Guidance from the House Appropriations Committee for the hearing advised offices that “the face covering is likely to be most useful in preventing viral spread while a person is speaking.” But lawmakers last week largely removed masks while they delivered House floor speeches on an interim coronavirus relief bill, while a handful of GOP lawmakers declined to wear facial coverings at all.

Pelosi noted that other committees could also convene next week, such as Small Business and the new select committee on the COVID-19 response led by House Majority Whip James Clyburn (D-S.C.) to which the Speaker named members on Wednesday.

“Some members want to come back,” Pelosi said, noting that in the future some hearings could be done in a hybrid format of some lawmakers physically present with others joining virtually.

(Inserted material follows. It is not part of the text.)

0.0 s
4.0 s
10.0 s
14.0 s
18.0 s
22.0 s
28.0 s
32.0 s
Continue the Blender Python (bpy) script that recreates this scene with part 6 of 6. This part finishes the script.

In the meantime, the bipartisan task force studying virtual options for the House is testing technologies this week for conducting hearings remotely so that committees are no longer sidelined. Committees have been holding tele-briefings with administration officials in recent weeks, but have been unable to convene official public hearings due to House rules that require meeting in person.

House committees are being encouraged to conduct “remote roundtables” this week to test various platforms to resume business without having to convene in person. Multiple video conferencing technologies have been approved for House use, including Teams, Webex, VSee, and Zoom FedRAMP, according to an Administration Committee spokesman.

House Republicans have expressed openness to conducting committee work virtually, although they remain opposed to Democrats’ proposals for changing the rules to allow remote floor voting.

“Many committees are asking for remote technology. And we have to ensure that there’s a collaborative effort in understanding which technology can work with the House network, which one is most conducive to doing, let’s say, a remote hearing, and which ones are going to provide the best opportunity for a back-and-forth in a committee hearing,” said Rep. Rodney Davis (Ill.), the top Republican on the House Administration Committee and a member of the bipartisan task force.

When the House originally planned to reconvene next Monday, one suggested safety measure for returning to Washington was for members to attend committee hearings via videoconference from their offices. But a number of Democrats privately griped amongst themselves that they could do the same thing from their districts, negating the need to travel to the Capitol.

“Many of us were saying, ‘But can’t we do that from our districts if it’s Zoom?’” Pocan said. “Having us fly across the country in order to participate in a Zoom meeting rather than just participate in a Zoom meeting, really, it just didn’t pass the common-sense test.”